RE: As far as master planned communities: my understanding is that they are a lot better at giving people what they want than your average town city council. More market responsive.
In areas with zoning, the developer submits a planned unit development, which has a mix of land uses that the local gov't could tinker with. Actually, the local gov't might be better suited for identifying needs like land for schools and parks and so on.
As an analogy, imagine the chaos if a 4-lane freeway were divided into one lane for cars, one for trucks/SUVs, one for 18-wheelers, and one for other commercial vehicles.
That's a good analogy, and I readily agree that there are plenty of instances where uses identified on the zoning map are out of step with the market or too specific.
kjb434 said After that it depends on the HOA to handle where changes occur, at that has limited power anyway.
If I understand that statement to be that HOAs have limited power, there are plenty of instances where they have way too much power. You may recall that back in 2001, an 80-something year old woman lost her paid-off $150k house in Champions in NW Harris County when the HOA foreclosed over a few hundred dollars in unpaid dues (there was plenty of dispute regarding payment, notification, and the like). Someone then bought her house in auction for $5,000. That's WAY too much power for an HOA. Whether the Champions HOA had an unusual level of powers or not, I don't know...

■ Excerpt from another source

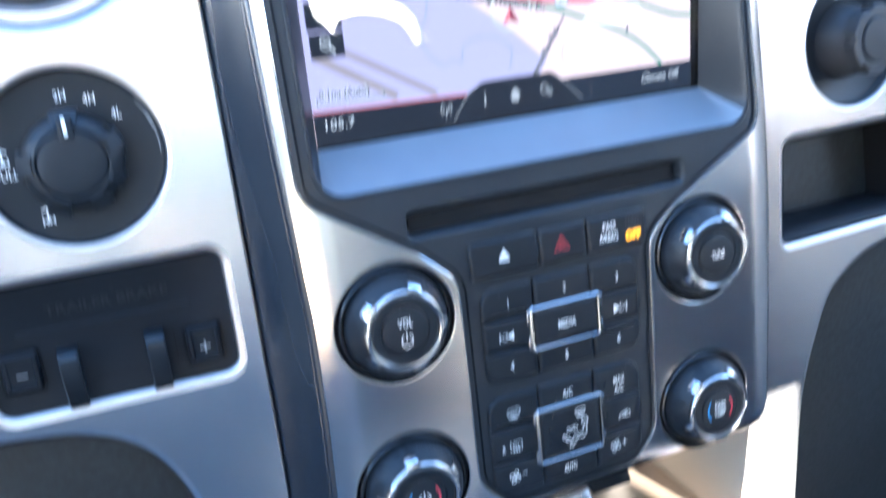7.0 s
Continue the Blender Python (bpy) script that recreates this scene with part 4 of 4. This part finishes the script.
# route shield, position arrow and ring
shield = rounded([(-3.2, -1.2), (-2.4, -3.0), (0, -3.6), (2.4, -3.0), (3.2, -1.2), (2.8, 1.2), (3.2, 2.6), (2.0, 3.6), (0, 3.0), (-2.0, 3.6), (-3.2, 2.6), (-2.8, 1.2)], 0.7, 3)
area_of("route_shield", [(22.3 + x * 1.04, -6.6 + z * 1.04) for x, z in shield], I_DARK, 8)
area_of("route_shield", [(22.3 + x * 0.94, -6.6 + z * 0.94) for x, z in shield], I_TEXT, 8.6)
word("41", 2.3, 22.3, -7.6, I_DARK, 9.2, squeeze=0.8)
word("US", 1.2, 22.3, -4.9, I_DARK, 9.2, squeeze=0.8)
area_of("position_arrow", [(-0.8, -7.2), (-4.6, -14.2), (-1.2, -12.6)], I_RED, 9)
area_of("position_arrow", [(-0.8, -7.2), (-1.2, -12.6), (3.0, -14.2)], I_DRED, 9)
road("position_ring", circle_pts(-0.6, -7.6, 8.6, 0, 360, 40), 0.5, I_PALE, 9, False)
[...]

The article isn't really anti-zoning necessarily...when the author says "today's zoning codes aren't adaptable or flexible. They are intended to be bureaucratic instruments that control the behavior of local residents and businesses. The views of neighbors aren't important, nor are economic benefits or aesthetics" that leaves a lot of room for things like form-based zoning or even just zoning that is more flexible than the use-based restrictions that are usually used now.